§ **GOAL OF THE EXERCISE**: Leave out the pictures, then reproduce the rest of the material exactly.

╭──

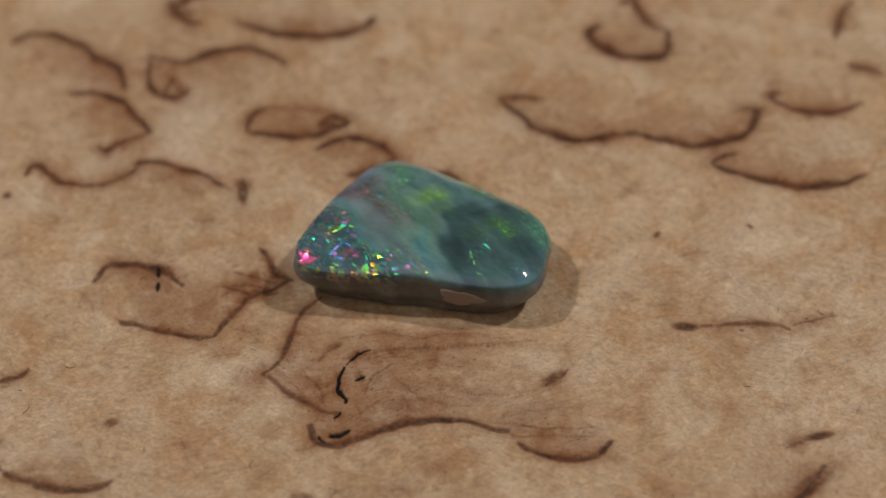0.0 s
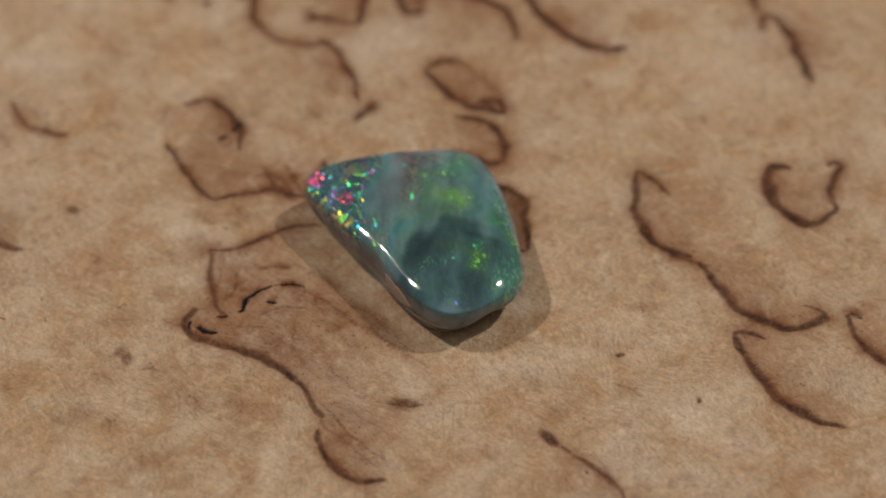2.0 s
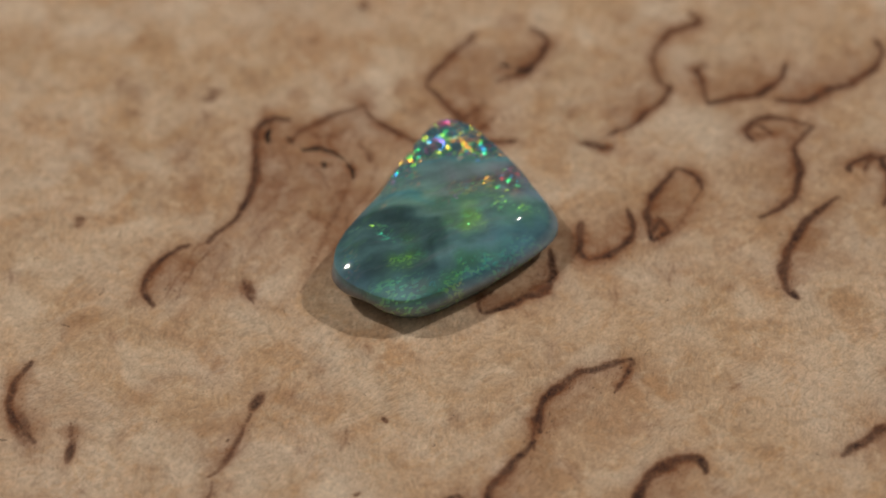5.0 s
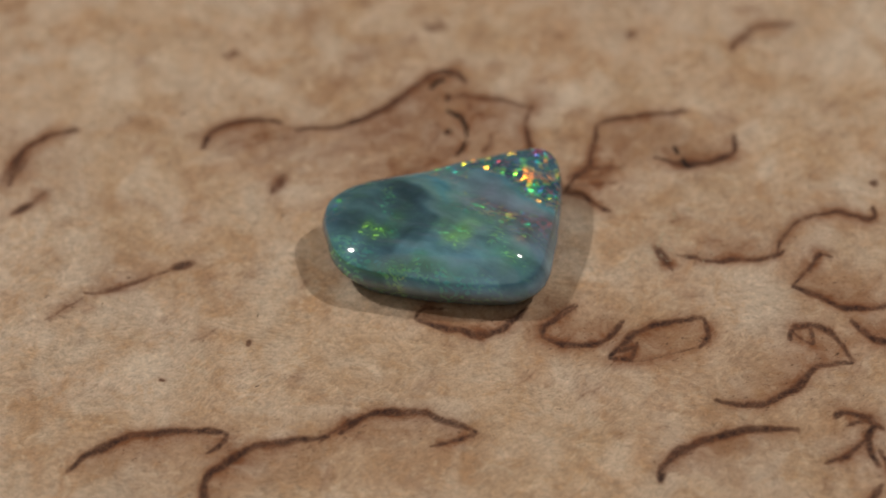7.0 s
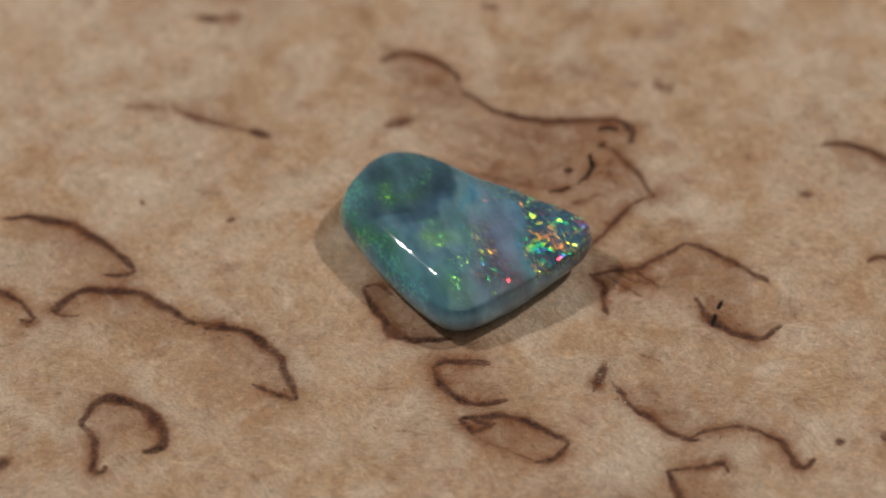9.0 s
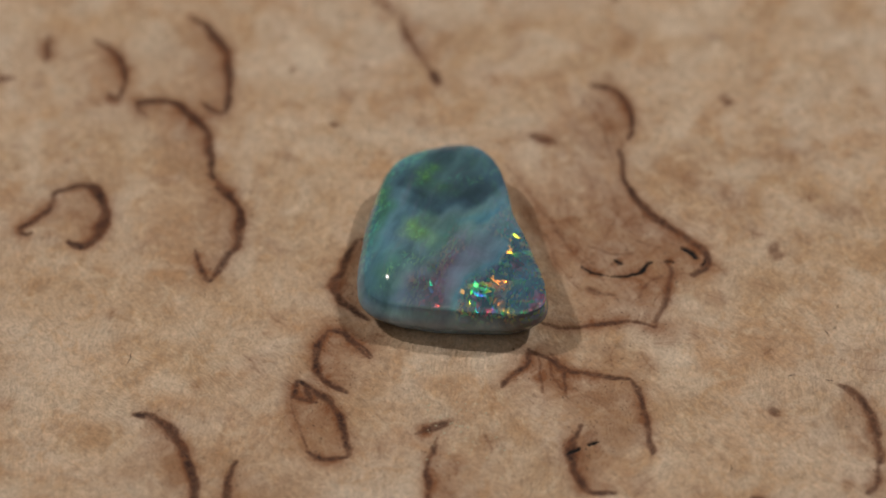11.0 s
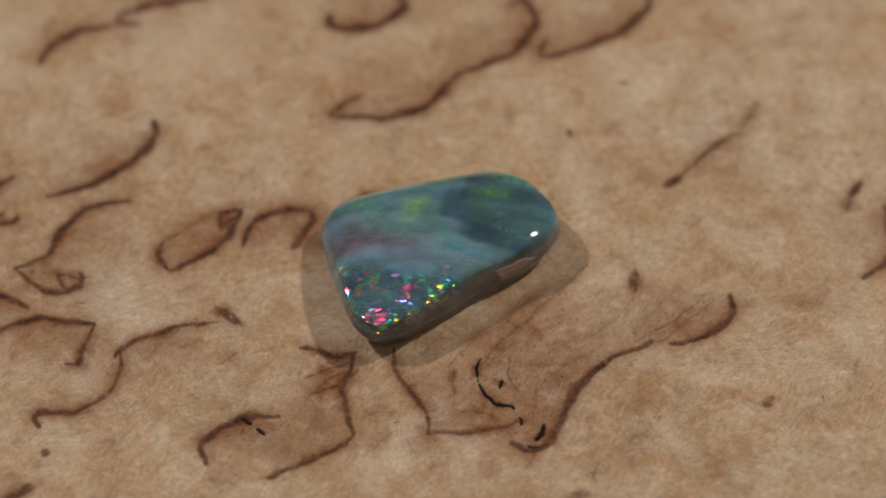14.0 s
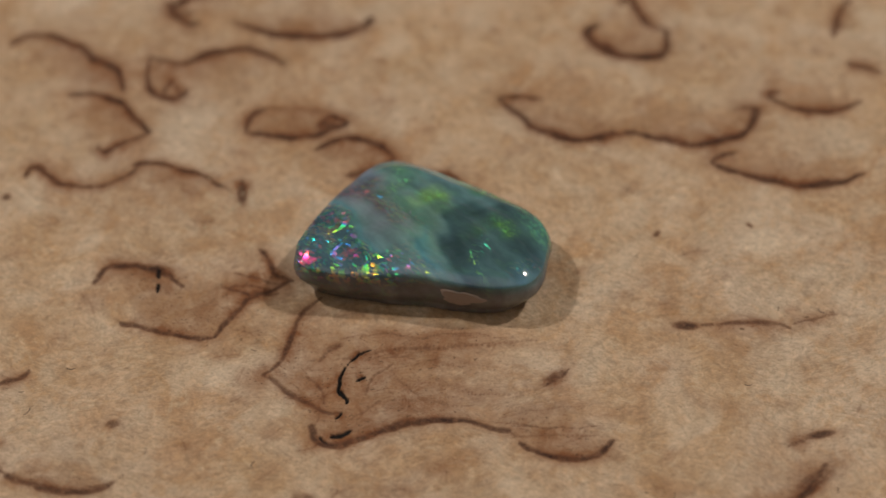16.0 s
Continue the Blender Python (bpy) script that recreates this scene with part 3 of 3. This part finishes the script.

╰──

§ **RESULT BELOW**:
0.0 s
2.0 s
5.0 s
7.0 s
9.0 s
11.0 s
14.0 s
16.0 s
Continue the Blender Python (bpy) script that recreates this scene with part 3 of 3. This part finishes the script.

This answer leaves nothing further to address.